Boyd clearly admires his character's moral commitment and stresses his universality. "Noble impulses are a very good thing, but their nobility doesn't guarantee success," he says. "We don't despair, however; we don't repine; we continue to try to do the right thing. But we're often thwarted by bleakly comic events that are part of the human condition."
Actually, Boyd has ventured down this road before. The life of the filmmaker-hero of The New Confessions (1988) also spans nearly a century, during which the chaos of war plays a pivotal part. And the eponymous Nat Tate is an American artist whose life intersects with the giants of the New York art world. Boyd says that he's just recently come to understand that the three books form a kind of pattern, a triptych, as it were. "One is written as autobiography, one is memoir and third is an intimate journal. Now I realize that the journal is the literary form that's closest to the way in which we all actually live. Other ways of writing about a life are too shaped, neat and manipulated, and we all know that life is not like that. Life is random, and in a journal you get a sense of life being lived on the run, day by day." In their candor and innocence, Logan's journals reflect his on-the-spot responses (he thinks Hemingway's A Farewell to Arms is "an embarrassing disaster," for example), and the chance meetings that, in retrospect, turn out to be the pivotal events in his life.
The unpredictable accidents of life and the long-term consequences of small events, is, of course, a sustained theme in all of Boyd's fiction. "You realize yourself as you look back on your life that the events are totally chance driven. The job you got, the person you met. The view ahead is a void, and it's all to do with happenstance and good luck and bad luck."
In Logan's case, the major factor is the war, which, he feels, irrevocably maimed him and his generation. On the other hand, Logan also exemplifies another of Boyd's recurrent themes, that happiness is transitory, yet the memory of happiness counts for everything. At the end of his picaresque life, Logan reminisces about the short span of his domestic life with his wife and baby daughter. "Those were the years when I was truly happy. Knowing that is both a blessing and a curse." It's a moving passage, and it's what makes Logan so human and his story so profound.
The book's title is from an epigraph by Henry James: Never say you know the last word about any human heart. Boyd confesses that titles give him terrible problems. "I always feel that the right title is a kind of blessing on a book. I could never let a book go until I was happy with the title. Sometimes I get them early on; other times it's panic station." Any Human Heart came right at the end. "When you get it, you know it's right. I was so pleased."
Boyd never sells his books before he's finished them. At 495 hefty, liberally footnoted pages, Any Human Heart took only 18 months to write, but he'd been thinking about it for about three years. The germination period of all his novels is long, he says. "I find that if I spend maybe two years thinking about the novel I can sit down and write it in confidence."

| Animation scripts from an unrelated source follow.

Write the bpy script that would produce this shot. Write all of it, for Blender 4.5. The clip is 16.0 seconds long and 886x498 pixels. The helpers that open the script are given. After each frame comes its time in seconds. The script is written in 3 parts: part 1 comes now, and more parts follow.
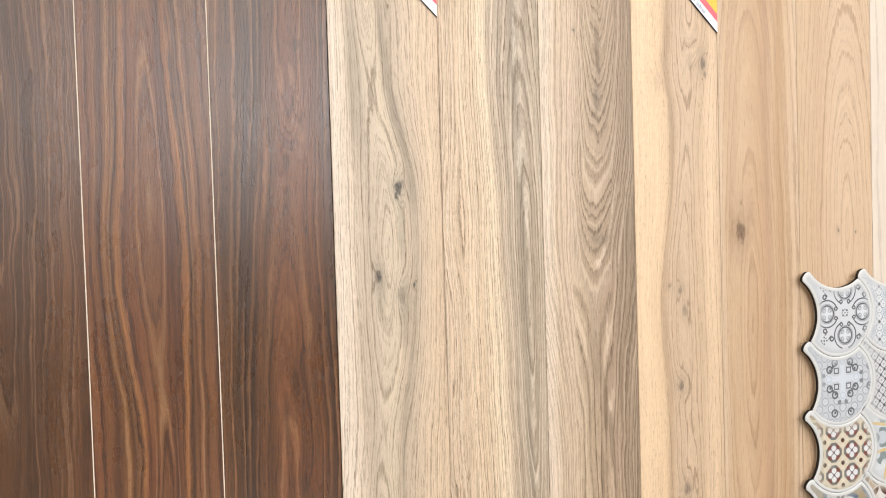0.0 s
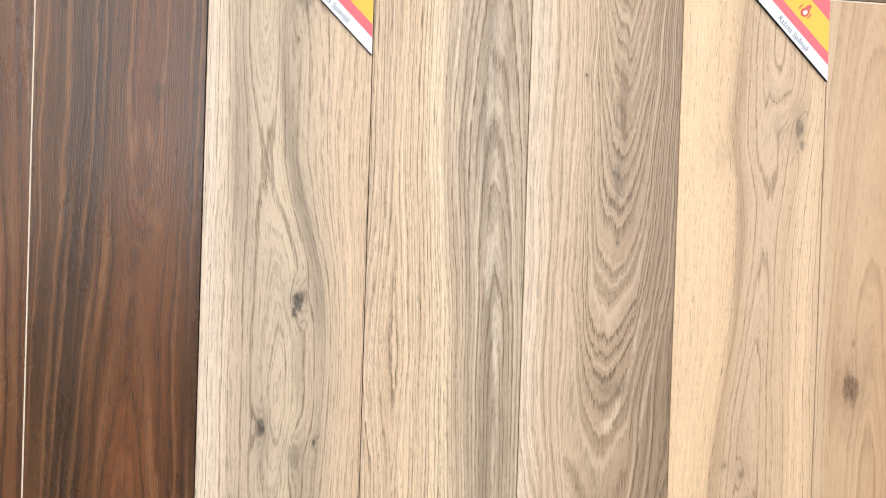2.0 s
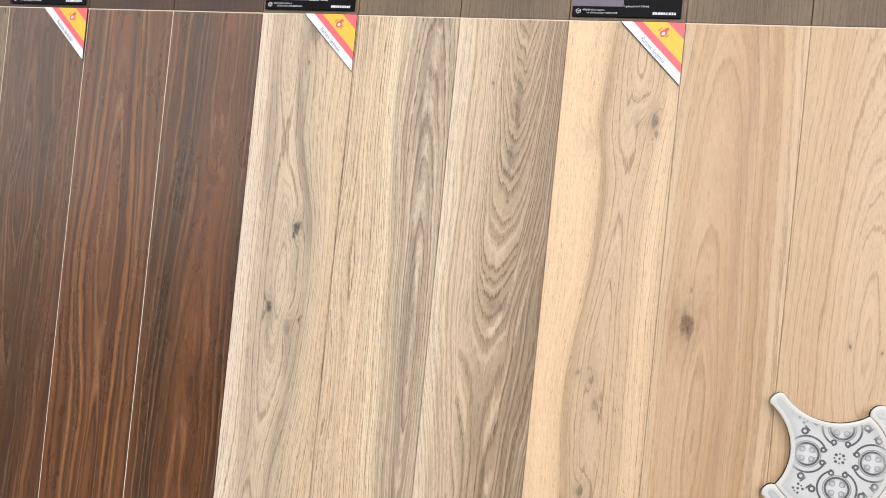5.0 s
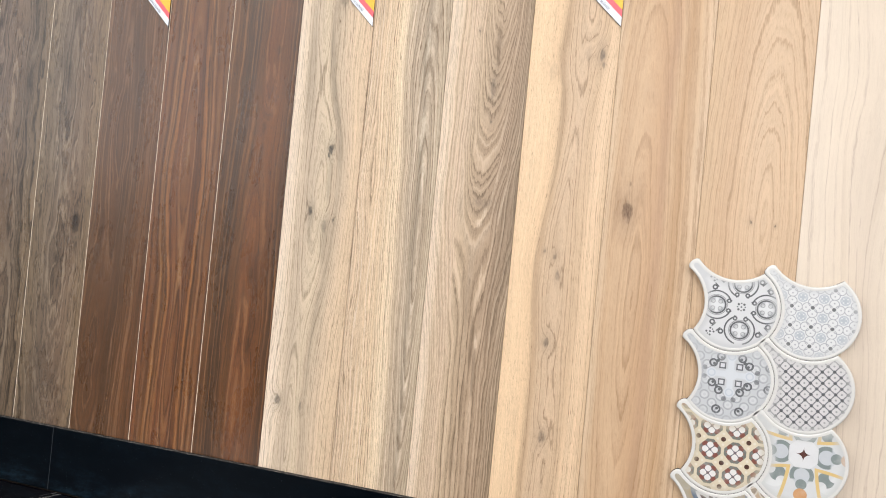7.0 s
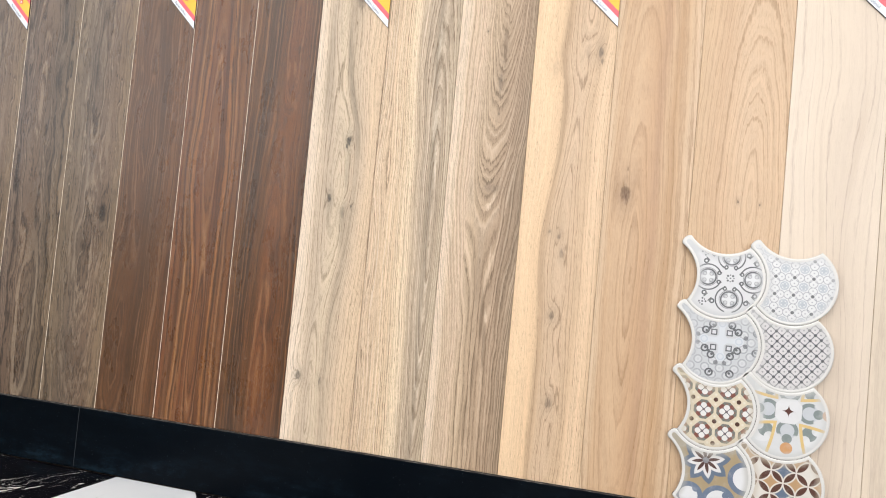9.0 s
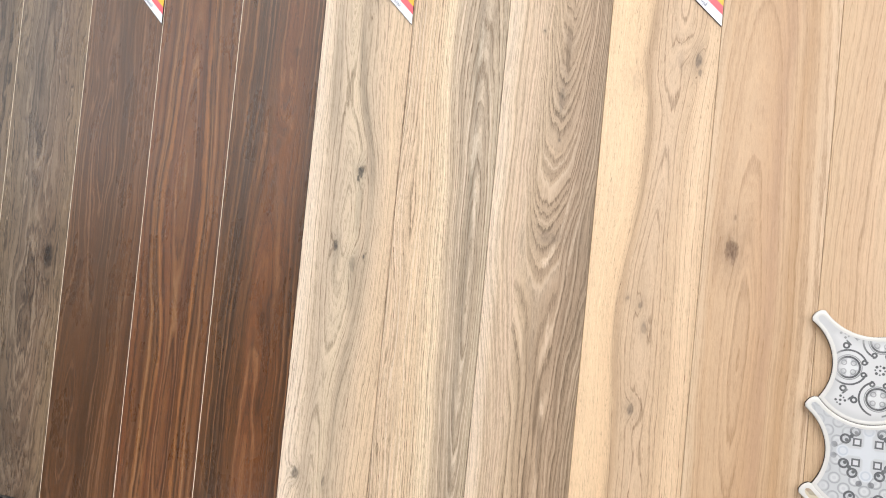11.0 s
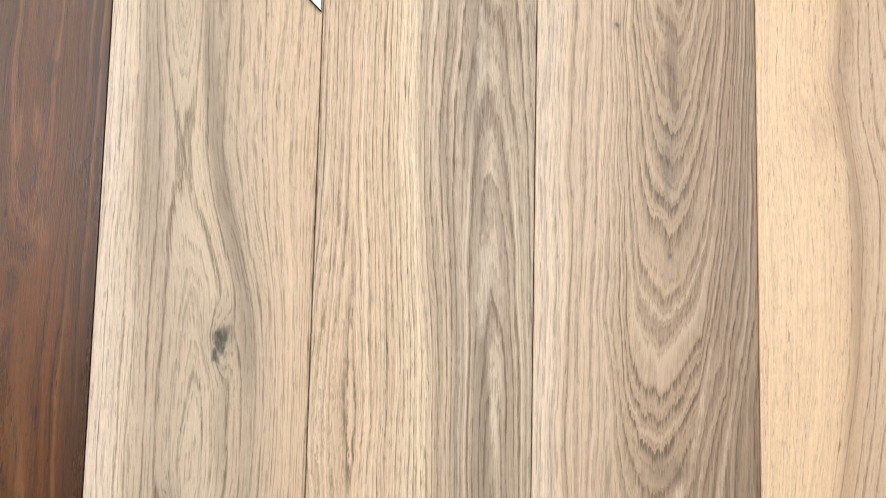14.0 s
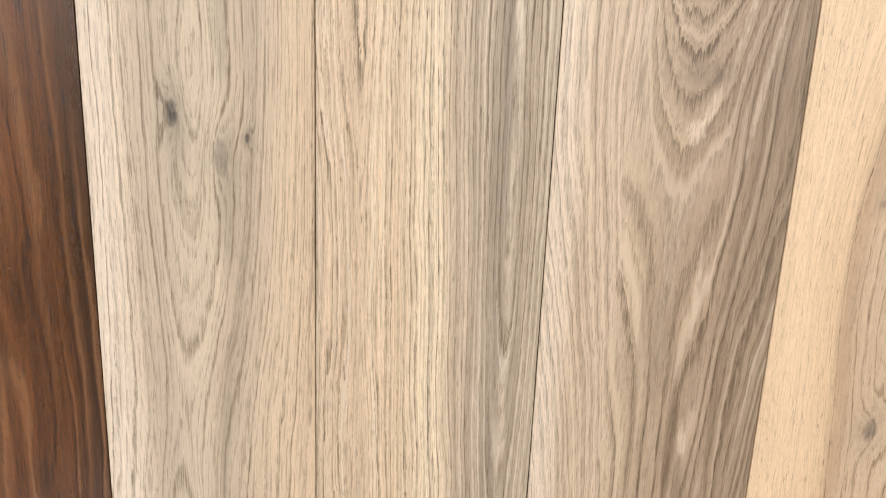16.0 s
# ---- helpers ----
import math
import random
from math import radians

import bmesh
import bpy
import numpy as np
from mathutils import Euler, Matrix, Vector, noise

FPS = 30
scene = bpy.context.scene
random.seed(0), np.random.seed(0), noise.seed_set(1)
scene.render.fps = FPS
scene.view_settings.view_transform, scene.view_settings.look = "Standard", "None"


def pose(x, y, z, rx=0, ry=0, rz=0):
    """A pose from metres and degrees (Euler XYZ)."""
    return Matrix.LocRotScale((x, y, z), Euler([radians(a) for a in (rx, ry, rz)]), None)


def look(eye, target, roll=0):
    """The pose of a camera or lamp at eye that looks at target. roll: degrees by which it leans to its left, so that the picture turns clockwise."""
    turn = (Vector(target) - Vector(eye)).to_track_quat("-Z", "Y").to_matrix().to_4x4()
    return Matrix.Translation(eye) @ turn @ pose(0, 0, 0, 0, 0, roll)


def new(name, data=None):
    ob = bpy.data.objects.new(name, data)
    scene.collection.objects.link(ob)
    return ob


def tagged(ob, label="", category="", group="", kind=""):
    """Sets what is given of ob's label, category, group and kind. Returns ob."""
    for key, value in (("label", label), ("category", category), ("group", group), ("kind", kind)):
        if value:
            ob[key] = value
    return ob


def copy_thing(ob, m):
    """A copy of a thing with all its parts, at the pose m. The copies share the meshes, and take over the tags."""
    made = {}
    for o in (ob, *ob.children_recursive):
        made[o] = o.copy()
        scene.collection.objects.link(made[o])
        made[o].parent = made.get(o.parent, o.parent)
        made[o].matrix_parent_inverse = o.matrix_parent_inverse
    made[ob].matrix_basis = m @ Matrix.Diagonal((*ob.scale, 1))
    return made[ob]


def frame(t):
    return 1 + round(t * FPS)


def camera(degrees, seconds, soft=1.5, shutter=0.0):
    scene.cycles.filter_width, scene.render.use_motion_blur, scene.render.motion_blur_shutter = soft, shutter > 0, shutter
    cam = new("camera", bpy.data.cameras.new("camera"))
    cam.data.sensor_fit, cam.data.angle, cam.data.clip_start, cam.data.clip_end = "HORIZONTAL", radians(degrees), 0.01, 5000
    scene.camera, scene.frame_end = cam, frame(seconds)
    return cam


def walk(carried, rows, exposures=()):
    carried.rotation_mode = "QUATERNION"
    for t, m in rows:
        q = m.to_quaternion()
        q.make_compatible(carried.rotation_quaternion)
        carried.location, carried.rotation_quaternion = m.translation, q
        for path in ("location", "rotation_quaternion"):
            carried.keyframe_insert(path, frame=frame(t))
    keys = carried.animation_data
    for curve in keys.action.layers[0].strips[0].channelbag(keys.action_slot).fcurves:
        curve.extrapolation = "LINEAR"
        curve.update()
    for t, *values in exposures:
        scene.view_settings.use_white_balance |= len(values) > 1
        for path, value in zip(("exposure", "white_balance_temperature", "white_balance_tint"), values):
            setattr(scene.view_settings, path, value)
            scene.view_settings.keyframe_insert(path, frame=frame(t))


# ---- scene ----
cam = camera(59.1, 16.0, soft=1.0)
PATH = [
    (0, (-0.238, -1.356, 0.919), (0.375, 0.547, 0.859), -1.7),
    (0.5, (-0.145, -1.229, 0.977), (0.454, 0.678, 0.896), -2.3),
    (1, (-0.071, -1.147, 1.014), (0.505, 0.766, 0.92), -2.6),
    (1.5, (0.067, -1.048, 1.054), (0.458, 0.913, 0.999), 0.6),
    (2, (0.187, -0.977, 1.067), (0.408, 1.01, 1.049), 1.8),
    (2.5, (0.306, -1.022, 1.043), (0.374, 0.977, 1.054), 2.5),
    (3, (0.431, -1.106, 1.025), (0.323, 0.891, 1.045), 4.4),
    (3.5, (0.594, -1.162, 1.02), (0.286, 0.813, 1.046), 6.3),
    (3.7, (0.622, -1.181, 1.022), (0.276, 0.789, 1.029), 7.3),
    (5.8, (0.851, -1.54, 0.863), (0.305, 0.383, 0.915), 5.1),
    (6, (0.877, -1.572, 0.831), (0.322, 0.348, 0.893), 5.5),
    (6.5, (0.958, -1.658, 0.786), (0.354, 0.249, 0.808), 5.8),
    (7, (1.009, -1.753, 0.75), (0.386, 0.148, 0.769), 5.5),
    (7.5, (1.029, -1.855, 0.69), (0.419, 0.049, 0.729), 5.4),
    (8, (1.066, -1.946, 0.644), (0.462, -0.041, 0.704), 5.5),
    (8.2, (1.075, -1.954, 0.623), (0.467, -0.05, 0.701), 5.5),
    (8.5, (1.07, -1.969, 0.639), (0.469, -0.062, 0.716), 5.3),
    (8.7, (1.035, -1.953, 0.636), (0.457, -0.04, 0.72), 5.3),
    (10.8, (0.815, -1.537, 0.769), (0.209, 0.368, 0.841), 5.8),
    (11, (0.751, -1.497, 0.809), (0.186, 0.421, 0.854), 5.5),
    (11.5, (0.671, -1.409, 0.821), (0.189, 0.531, 0.876), 4.0),
    (12, (0.613, -1.267, 0.862), (0.15, 0.678, 0.913), 3.5),
    (12.5, (0.535, -1.115, 0.935), (0.125, 0.843, 0.95), 3.4),
    (13, (0.46, -0.982, 0.973), (0.146, 0.993, 1.02), 2.8),
    (13.5, (0.381, -0.828, 1.013), (0.188, 1.159, 1.127), 1.8),
    (14, (0.34, -0.706, 1.013), (0.277, 1.285, 1.188), 1.3),
    (14.5, (0.347, -0.651, 1.007), (0.291, 1.348, 0.983), 1.4),
    (15, (0.338, -0.638, 0.968), (0.288, 1.352, 0.768), 1.9),
    (15.5, (0.341, -0.642, 0.933), (0.266, 1.321, 0.559), 2.5),
    (16, (0.343, -0.655, 0.896), (0.251, 1.279, 0.393), 2.3),
]
walk(cam, [(t, look(eye, target, roll)) for t, eye, target, roll in PATH],
     exposures=((0.0, 0.05), (2.5, -0.01), (3.6, -0.06), (7.5, 0.0), (12.5, 0.06), (13.9, -0.12), (14.6, -0.13), (16.0, -0.08)))

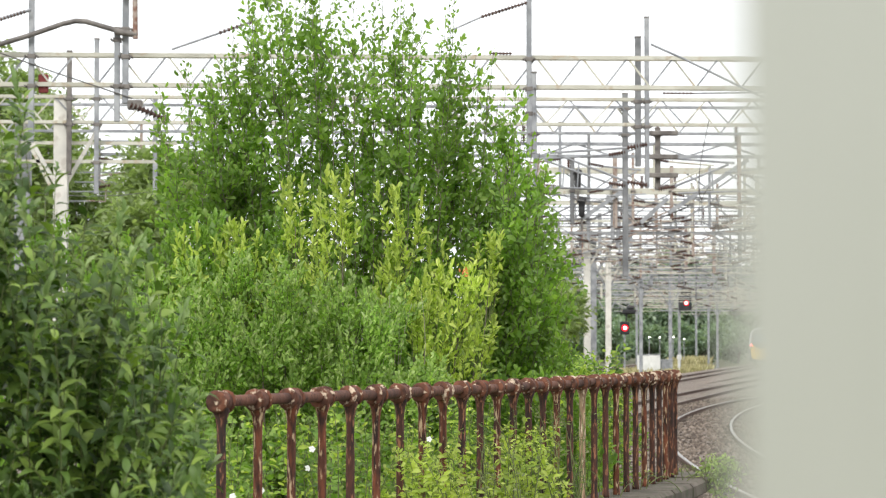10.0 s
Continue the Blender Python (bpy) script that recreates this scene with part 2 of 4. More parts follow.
def leaves_mesh(name, at, way, up, length, width, fold=0.25, droop=0.2, halves=(0.38, 0.5, 0.40)):
    """Leaves as folded, arching blades: base points, directions, up vectors (n, 3), lengths and widths (n); halves: half widths along the blade."""
    at, way, up = (np.asarray(a, float) for a in (at, way, up))
    length, width = np.asarray(length, float)[:, None], np.asarray(width, float)[:, None]
    way = way / np.linalg.norm(way, axis=1, keepdims=True)
    side = np.cross(way, up)
    side = side / np.maximum(np.linalg.norm(side, axis=1, keepdims=True), 1e-6)
    nrm = np.cross(side, way)
    spine = [at + way * length * (t - 0.25 * droop * t ** 3) + nrm * length * (0.2 * t * (1 - t) - droop * t ** 2) for t in (0, 0.25, 0.5, 0.75, 1.0)]
    left, right = ([spine[i + 1] + s * side * width * h + nrm * width * fold * h * 2 for i, h in enumerate(halves)] for s in (-1, 1))
    n = len(at)
    vs = np.stack([*spine, *left, *right], axis=1).reshape(-1, 3)
    quads = np.array([[1, 2, 6, 5], [2, 3, 7, 6], [1, 8, 9, 2], [2, 9, 10, 3]])
    tris = np.array([[0, 1, 5], [0, 8, 1], [3, 4, 7], [3, 10, 4]])
    off = (np.arange(n) * 11)[:, None, None]
    q, t = (quads[None] + off).reshape(-1, 4), (tris[None] + off).reshape(-1, 3)
    loops = np.concatenate([q.ravel(), t.ravel()])
    me = bpy.data.meshes.new(name)
    me.vertices.add(len(vs))
    me.vertices.foreach_set("co", vs.ravel())
    me.loops.add(len(loops))
    me.loops.foreach_set("vertex_index", loops)
    me.polygons.add(len(q) + len(t))
    me.polygons.foreach_set("loop_start", np.concatenate([np.arange(len(q)) * 4, len(q) * 4 + np.arange(len(t)) * 3]))
    me.update(calc_edges=True)
    return me


def clumps_mesh(name, at, way, up, length, width):
    """Leaf clumps far off: bent diamonds of two faces."""
    at, way, up = (np.asarray(a, float) for a in (at, way, up))
    length, width = np.asarray(length, float)[:, None], np.asarray(width, float)[:, None]
    way = way / np.linalg.norm(way, axis=1, keepdims=True)
    side = np.cross(way, up)
    side = side / np.maximum(np.linalg.norm(side, axis=1, keepdims=True), 1e-6)
    nrm = np.cross(side, way)
    mid = at + way * length * 0.45
    vs = np.stack([at, mid + side * width * 0.5 + nrm * width * 0.2, at + way * length, mid - side * width * 0.5 + nrm * width * 0.2], axis=1).reshape(-1, 3)
    n = len(at)
    f = (np.array([[0, 1, 2], [0, 2, 3]])[None] + (np.arange(n) * 4)[:, None, None]).reshape(-1, 3)
    me = bpy.data.meshes.new(name)
    me.vertices.add(len(vs))
    me.vertices.foreach_set("co", vs.ravel())
    me.loops.add(f.size)
    me.loops.foreach_set("vertex_index", f.ravel())
    me.polygons.add(len(f))
    me.polygons.foreach_set("loop_start", np.arange(len(f)) * 3)
    me.update(calc_edges=True)
    return me


# ---- ground ----
def quad_sheet(name, xs, ys, z, material, parent=None, label="", kind="structure"):
    bm = bmesh.new()
    grid = [[bm.verts.new((x, y, z)) for x in xs] for y in ys]
    for a, b in zip(grid, grid[1:]):
        for k in range(len(xs) - 1):
            bm.faces.new((a[k], a[k + 1], b[k + 1], b[k]))
    return tagged(part(name, bm, material, parent), label, "ground", kind=kind)


quad_sheet("ground", (-2500, -400, -60, 60, 400, 2500), (-2500, -300, -20, 60, 200, 600, 2500), -0.42, SOIL, label="weedy brown-green railway land")


# track centre lines: x = a + b (y - 60) + c (y - 60)^2
TRACKS = [(9.27, 0.157, 0.00214), (5.6, 0.2283, 0.0002), (1.17, 0.230, 0.0), (-8.0, 0.235, -0.0001), (13.5, 0.175, 0.0021)]


def on_track(k, y):
    a, b, c = TRACKS[k]
    return a + b * (y - 60) + c * (y - 60) ** 2


def ribbon(bm, k, y0, y1, step, left, right, z0, z1):
    """A solid strip along a track, between two sideways distances."""
    ys = np.arange(y0, y1 + step / 2, step)
    rings = []
    for y in ys:
        s = (on_track(k, y + 0.5) - on_track(k, y - 0.5))
        n = Vector((1, -s, 0)).normalized()
        c = Vector((on_track(k, y), y, 0))
        rings.append([bm.verts.new(c + n * o + Vector((0, 0, z))) for o, z in ((left, z0), (left, z1), (right, z1), (right, z0))])
    for a, b in zip(rings, rings[1:]):
        for i in range(4):
            bm.faces.new((a[i], a[(i + 1) % 4], b[(i + 1) % 4], b[i]))
    bm.faces.new(rings[0])
    bm.faces.new(rings[-1][::-1])


def railway_track(k, y0, y1):
    step = 3.0
    track = empty("railway_track", "railway track with polished rails on concrete sleepers in brown ballast", "railway track", kind="structure")
    bm = bmesh.new()
    ribbon(bm, k, y0, y1, step, -2.6, 2.6, -0.45 - 0.004 * k, -0.125 - 0.004 * k)
    part("ballast_bed", bm, BALLAST, track)
    for off in (-0.7525, 0.7525):
        bm = bmesh.new()
        ribbon(bm, k, y0, y1, step, off - 0.012, off + 0.012, -0.14, -0.05)
        ribbon(bm, k, y0, y1, step, off - 0.034, off + 0.034, -0.05, -0.014)
        ribbon(bm, k, y0, y1, step, off - 0.07, off + 0.07, -0.155, -0.135)
        rail = part("rail", bm, RAIL_SIDE, track)
        bm = bmesh.new()
        ribbon(bm, k, y0, y1, step, off - 0.03, off + 0.03, -0.014, 0.0)
        part("rail_head", bm, RAIL_TOP if k in (0, 4) else RAIL_DULL, rail, "shiny worn rail head" if k in (0, 4) else "dull brown rail head")
    bm = bmesh.new()
    for y in np.arange(y0, min(y1, 150), 0.65):
        s = on_track(k, y + 0.5) - on_track(k, y - 0.5)
        box(bm, 0, 0, 0, 2.5, 0.26, 0.2, 0, pose(on_track(k, y), y, -0.25, 0, 0, -math.degrees(math.atan(s))))
    tagged(part("sleepers", bm, SLEEPER, track), kind="stuff")
    return track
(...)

Writing this novel also gave Boyd the chance to have a go at his bête noirs. Virginia Woolf comes across as a strident and venomous bigot. Boyd takes pains to stress that he's quoted her exact words, which she penned in her journal, about the wife of novelist and critic Cyril Connolly. He seems gleeful at having taken on the current icon of feminists and movie makers, but he's even more delighted at having skewered the Duke and Duchess of Windsor, whom he describes as "one of the most unpleasant couples ever." For those who don't remember the murder of Bahamian millionaire Harry Oakes in 1943, during the duke's tenure as governor of the island, reading about the crime from Logan's (and Boyd's) point of view will be a shock. Boyd says he did a lot of research about the case, and feels he definitively proves that the duke conspired to derail the cause of justice. "I'm interested in demythologizing him. He would have seen an innocent man hanged if that had protected him," he says, with some heat.
Closer to home is Boyd's satirical treatment of the inequities of the writer's lot. Logan's friend of boarding school and Oxford days, Peter Scabius, becomes successful, rich, celebrated (and knighted) as the result of the thrillers he turns out with facile frequency. Boyd says that Scabius, in his shameless manipulation of public attention, is "sort of a two-dimensional portrait of a vulgar Graham Greene. It's a phenomenon we all know. We think, can't the rest of the world see through his fraudulence?" A weary but not unpleasant laugh rumbles along the phone line.
The character of Scabius invites ridicule, but the antic black comedy that crackles through some of Boyd's previous books is subdued here, and while ironic humor is not lacking, this novel presents a more compassionate portrait than Boyd has given us in the past. Boyd's mature vision reconciles good luck and bad into a redemptive vision. "Logan does achieve a kind of serenity at the end of his rackety life. There's no sense in his mind that he hasn't lived well. Even though it seems that success came early and it's been a long slide downhill, he's actually lived a good life," Boyd sums up.
There's been no slide downhill for Boyd; in fact, this novel finds him at the top of his form and poised to produce distinguished fiction for some time to come.